In February 1958, Hardaker ordered Manchester United to return from Belgrade after their European Cup match on 5 February to fulfil their First Division match against Wolverhampton Wanderers on 8 February, threatening to deduct points from the club if they failed to do so. On 6 February, 23 people, including eight of the team's players, were killed in what became known as the Munich air disaster.

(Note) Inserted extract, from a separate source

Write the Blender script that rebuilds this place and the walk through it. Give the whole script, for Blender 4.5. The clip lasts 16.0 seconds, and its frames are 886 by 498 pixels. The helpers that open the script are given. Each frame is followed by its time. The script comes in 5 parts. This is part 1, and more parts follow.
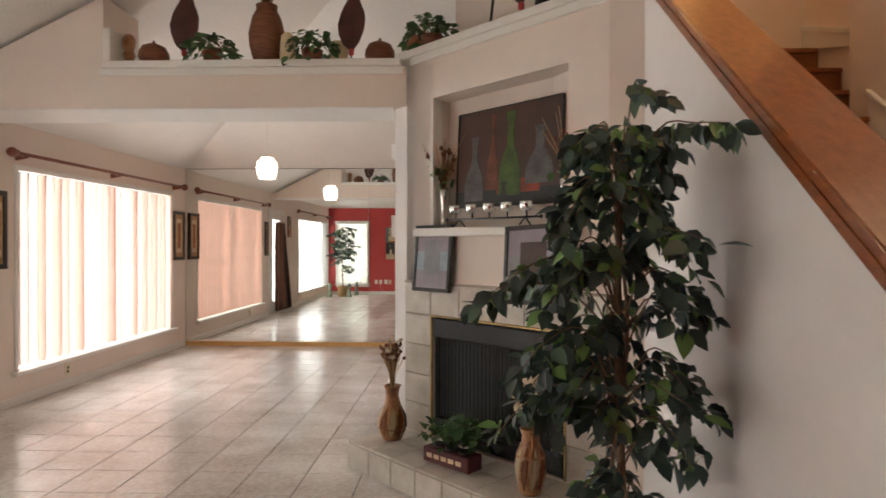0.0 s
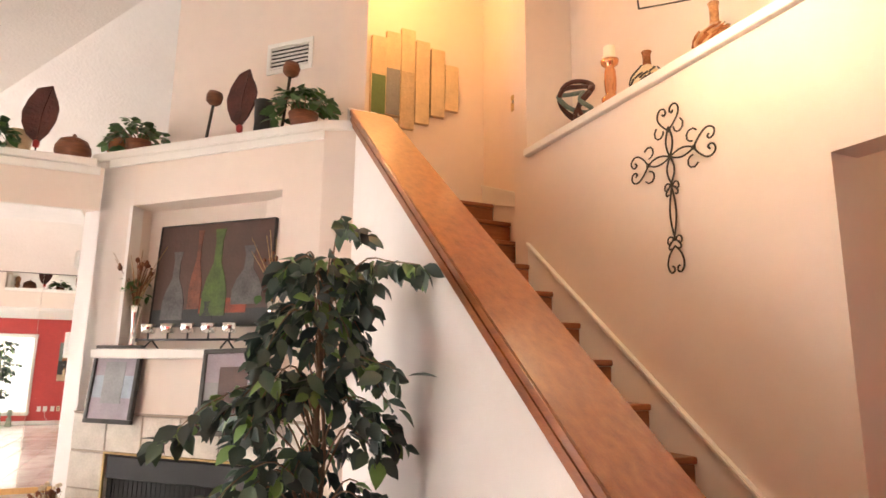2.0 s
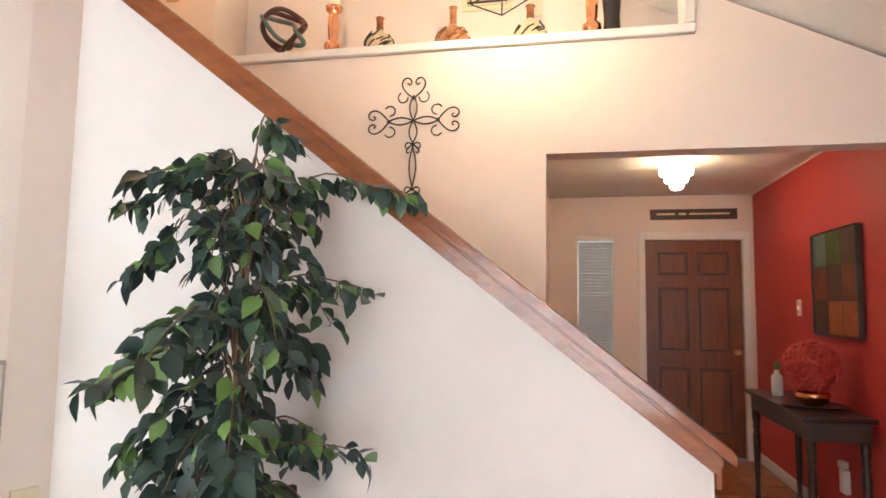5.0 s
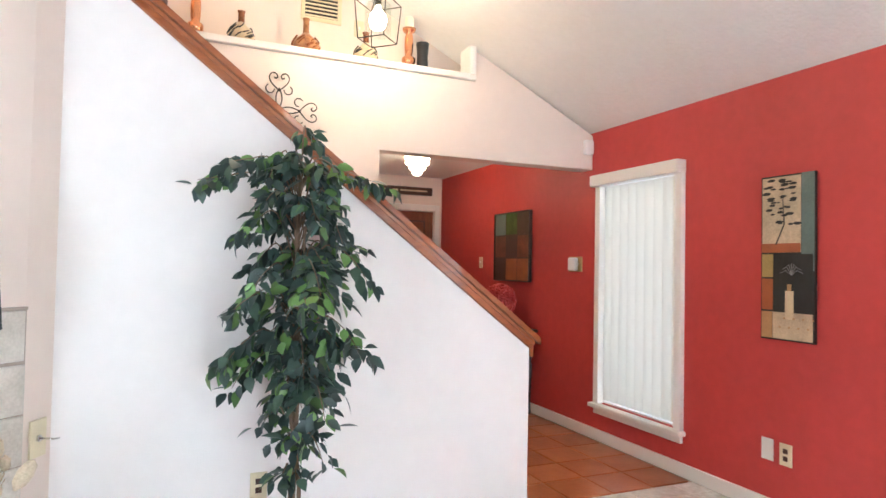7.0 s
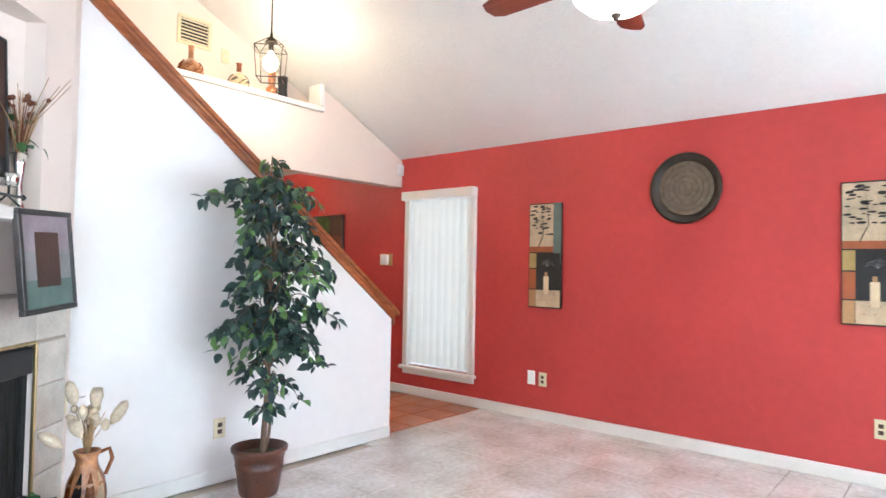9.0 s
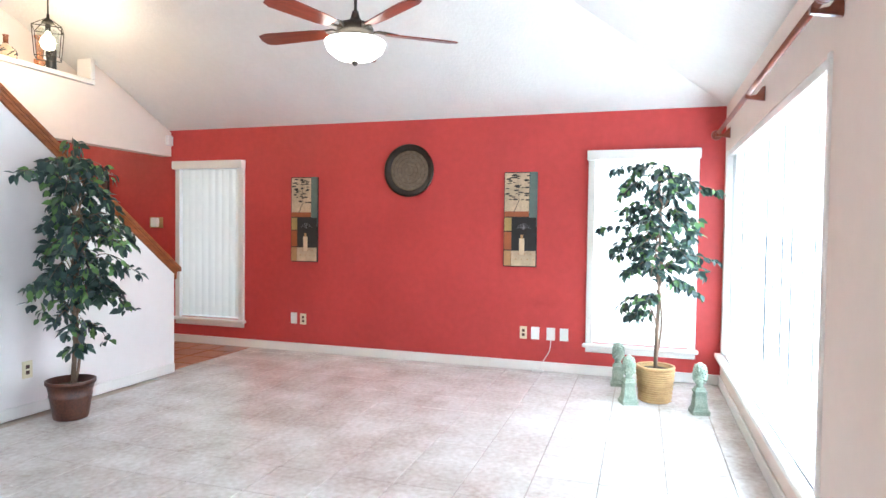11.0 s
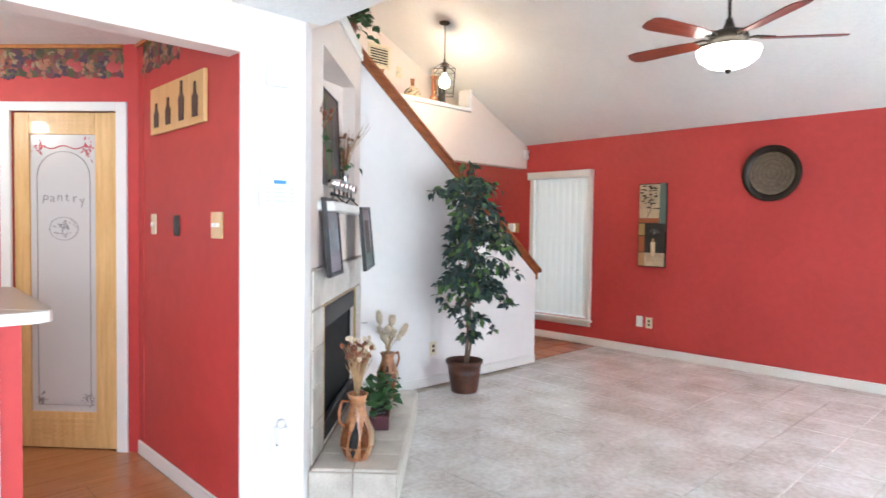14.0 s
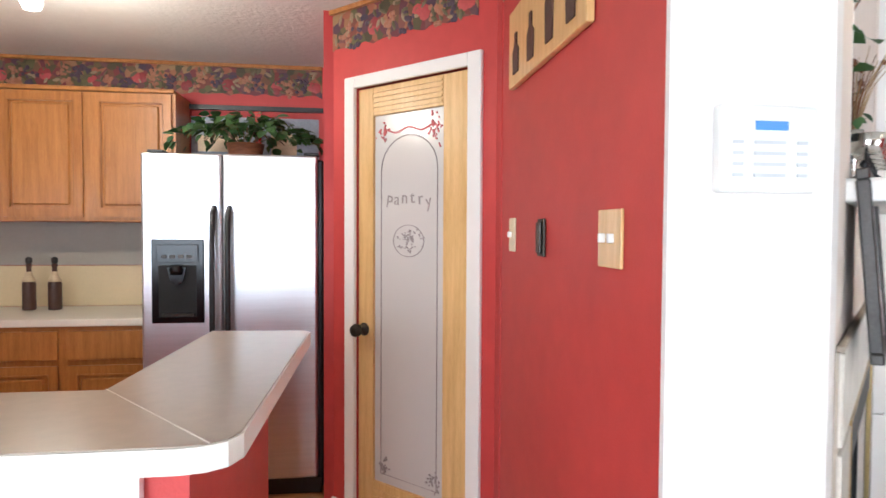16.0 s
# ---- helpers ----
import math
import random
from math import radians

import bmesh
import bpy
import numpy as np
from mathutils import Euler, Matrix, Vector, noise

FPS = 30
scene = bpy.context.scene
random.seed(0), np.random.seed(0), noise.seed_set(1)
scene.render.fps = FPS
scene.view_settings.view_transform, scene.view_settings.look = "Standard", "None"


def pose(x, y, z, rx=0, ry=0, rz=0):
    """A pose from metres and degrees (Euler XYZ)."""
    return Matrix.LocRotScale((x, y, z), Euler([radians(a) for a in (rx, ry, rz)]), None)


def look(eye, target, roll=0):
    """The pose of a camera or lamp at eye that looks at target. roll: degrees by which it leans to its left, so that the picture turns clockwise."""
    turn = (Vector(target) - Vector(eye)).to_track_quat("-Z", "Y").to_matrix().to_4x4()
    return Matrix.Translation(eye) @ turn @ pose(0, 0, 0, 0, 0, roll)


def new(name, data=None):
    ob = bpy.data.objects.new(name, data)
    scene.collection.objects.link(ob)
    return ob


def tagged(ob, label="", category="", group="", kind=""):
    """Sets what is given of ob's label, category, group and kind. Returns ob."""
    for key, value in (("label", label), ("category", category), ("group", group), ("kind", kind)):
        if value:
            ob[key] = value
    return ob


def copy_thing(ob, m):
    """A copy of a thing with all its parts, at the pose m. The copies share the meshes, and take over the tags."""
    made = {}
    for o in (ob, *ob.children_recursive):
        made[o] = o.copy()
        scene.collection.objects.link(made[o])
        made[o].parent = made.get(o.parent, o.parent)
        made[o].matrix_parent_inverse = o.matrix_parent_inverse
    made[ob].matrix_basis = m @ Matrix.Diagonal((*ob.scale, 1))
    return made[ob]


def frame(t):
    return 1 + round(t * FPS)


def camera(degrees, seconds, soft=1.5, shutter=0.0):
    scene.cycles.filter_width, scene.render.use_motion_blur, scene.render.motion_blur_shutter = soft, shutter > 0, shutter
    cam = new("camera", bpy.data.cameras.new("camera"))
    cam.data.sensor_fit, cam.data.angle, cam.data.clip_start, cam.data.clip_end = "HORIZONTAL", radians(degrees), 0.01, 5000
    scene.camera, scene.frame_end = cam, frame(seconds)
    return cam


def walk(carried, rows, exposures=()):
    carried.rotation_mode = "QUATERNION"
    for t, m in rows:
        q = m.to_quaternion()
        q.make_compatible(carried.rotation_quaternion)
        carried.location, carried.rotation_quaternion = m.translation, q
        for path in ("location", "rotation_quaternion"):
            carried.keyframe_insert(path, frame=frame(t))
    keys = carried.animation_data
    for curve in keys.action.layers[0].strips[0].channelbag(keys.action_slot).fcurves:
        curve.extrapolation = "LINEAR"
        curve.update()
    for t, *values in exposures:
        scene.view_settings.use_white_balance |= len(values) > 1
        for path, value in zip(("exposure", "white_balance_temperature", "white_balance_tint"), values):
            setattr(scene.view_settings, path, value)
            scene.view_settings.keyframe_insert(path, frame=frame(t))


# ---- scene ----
cam = camera(71.1, 16.0, soft=1.5, shutter=0.18)
PATH = [
    (0, (-0.542, 3.865, 1.407), (-2.54, 3.791, 1.395), 0.1),
    (0.5, (-0.482, 3.879, 1.433), (-2.464, 4.146, 1.456), 0.0),
    (1, (-0.477, 3.877, 1.454), (-2.398, 4.401, 1.643), 0.3),
    (1.5, (-0.474, 3.861, 1.46), (-2.317, 4.554, 1.81), 0.4),
    (2, (-0.526, 3.894, 1.435), (-2.323, 4.687, 1.81), 0.7),
    (2.5, (-0.707, 3.945, 1.439), (-2.439, 4.918, 1.68), 0.8),
    (3, (-0.851, 3.85, 1.403), (-2.448, 5.042, 1.571), 1.1),
    (3.2, (-0.906, 3.753, 1.395), (-2.428, 5.04, 1.562), 1.4),
    (5.3, (-1.89, 2.563, 1.379), (-2.087, 4.544, 1.566), 0.9),
    (5.5, (-2.028, 2.455, 1.371), (-2.098, 4.444, 1.564), 1.0),
    (6, (-2.302, 2.101, 1.362), (-2.087, 4.088, 1.436), 0.9),
    (6.5, (-2.65, 1.894, 1.359), (-2.131, 3.825, 1.407), 1.0),
    (7, (-3.103, 1.728, 1.356), (-2.312, 3.564, 1.41), 1.1),
    (7.5, (-3.539, 1.534, 1.347), (-2.585, 3.29, 1.409), 1.2),
    (8, (-3.983, 1.456, 1.329), (-2.858, 3.109, 1.396), 1.2),
    (8.5, (-4.373, 1.341, 1.286), (-3.07, 2.857, 1.358), 1.2),
    (9, (-4.731, 1.285, 1.306), (-3.205, 2.577, 1.369), 1.1),
    (9.5, (-5.062, 1.158, 1.309), (-3.354, 2.199, 1.294), 0.9),
    (10, (-5.362, 0.997, 1.319), (-3.547, 1.835, 1.278), 0.9),
    (10.2, (-5.485, 0.917, 1.316), (-3.633, 1.672, 1.272), 0.9),
    (12.3, (-6.48, 0.356, 1.389), (-4.562, 0.919, 1.324), 0.7),
    (12.5, (-6.518, 0.341, 1.382), (-4.622, 0.976, 1.319), 0.8),
    (13, (-6.554, 0.317, 1.414), (-4.773, 1.222, 1.34), 0.7),
    (13.5, (-6.528, 0.466, 1.372), (-4.903, 1.63, 1.305), 1.0),
    (14, (-6.402, 0.777, 1.387), (-5.017, 2.218, 1.316), 0.8),
    (14.5, (-6.2, 1.171, 1.392), (-5.102, 2.841, 1.318), 0.7),
    (15, (-6.016, 1.603, 1.383), (-5.191, 3.424, 1.312), 0.6),
    (15.5, (-5.861, 1.992, 1.397), (-5.287, 3.907, 1.32), 0.2),
    (16, (-5.693, 2.349, 1.399), (-5.41, 4.327, 1.334), 0.3),
]
EXPOSURES = [(0, -0.95, 6800, 12), (0.6, -0.22, 7000, 15), (1.5, 0.2, 7150, 18), (2.5, 0.3, 7000, 17), (3.2, 0.27, 6850, 15), (5.5, 0.25, 5900, 9), (7.0, 0.42, 5500, 7), (8.5, 0.53, 5250, 5), (10.2, 0.48, 5200, 5), (12.5, 0.05, 5300, 6), (14.5, 0.20, 5350, 6), (16, 0.08, 5650, 7)]
walk(cam, [(t, look(eye, target, roll)) for t, eye, target, roll in PATH], EXPOSURES)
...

During the 1960s and 1970s Hardaker had a bitter relationship with Leeds United manager Don Revie, during the club's ten-year pursuit of domestic and European honours. Revie and his team frequently ran afoul of Hardaker's demanding fixture schedules and autocratic rule as secretary of the Football League. The acrimony between Revie and Hardaker continued when Revie took up the post as England national manager; Revie often protested bitterly to Hardaker against the Football League's rigid fixture schedules, which he claimed were "outdated" compared to other countries and negated any effort to establish a successful national team.

==Later years==
In 1977, Hardaker published his autobiography, Hardaker of the League, which he co-wrote with former BBC Radio football correspondent Bryon Butler and in 1979 he was made Director General of the Football League, remaining in the role until his sudden death from a heart attack in 1980.

The Alan Hardaker Trophy was commissioned in 1990 as the award to be presented to the "man of the match" at each subsequent League Cup final. Hardaker's great-grandson, Tom Coyle, presented the trophy at the 2004 final between Bolton Wanderers and Middlesbrough.

In 2011, Hardaker was portrayed by actor Neil Dudgeon in United, a BBC TV drama centred on the 1958 Munich air disaster involving Manchester United.